Nearest neighbor: Movebank converts the geometric height (from "height above ellipsoid" or "height above mean sea level" in the tracking data) to the atmospheric pressure level, identifies the nearest pressure level available in the source data, and provides the value for that level.

Linear interpolation (inverse distance weighted): Movebank converts the geometric height (from "height above ellipsoid" or "height above mean sea level" in the tracking data) to the atmospheric pressure level, identifies the two pressure levels in the source data that this height falls between, obtains the values for those two pressure levels, and uses a linear (inverse distance weighted) interpolation, measuring distance in pressure units, to calculate the interpolated value.

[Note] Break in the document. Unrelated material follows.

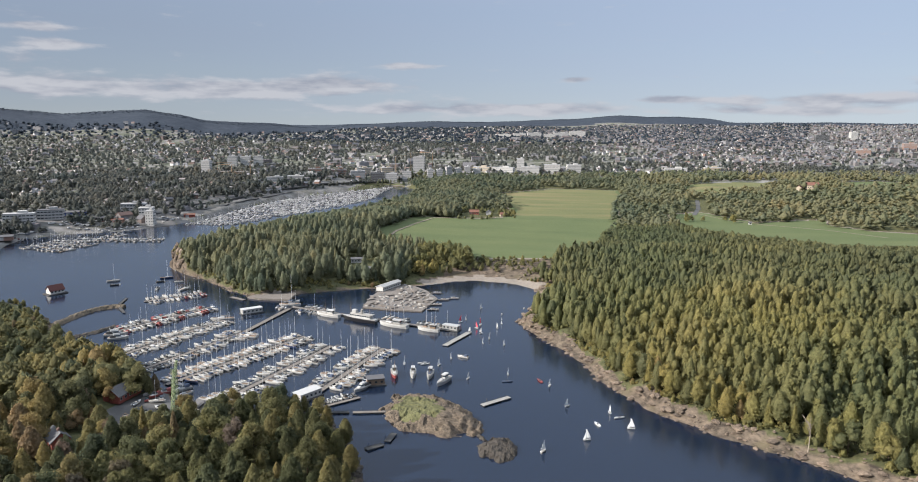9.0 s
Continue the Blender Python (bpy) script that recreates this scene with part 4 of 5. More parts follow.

Missing data and locations near the land surface: In case of missing or inaccurate values in the "height above ellipsoid" or "height above mean sea level" attribute, and for records where the animal is near the land surface, we recommend that you also annotate a similar surface level variable, or the same variable for 2, 10, or 30 meters above the surface (options vary by provider), so that you have a second estimate. In cases where animals are at or near the ground, you may get values of "NaN" using vertical interpolation because the calculations place your animal underground.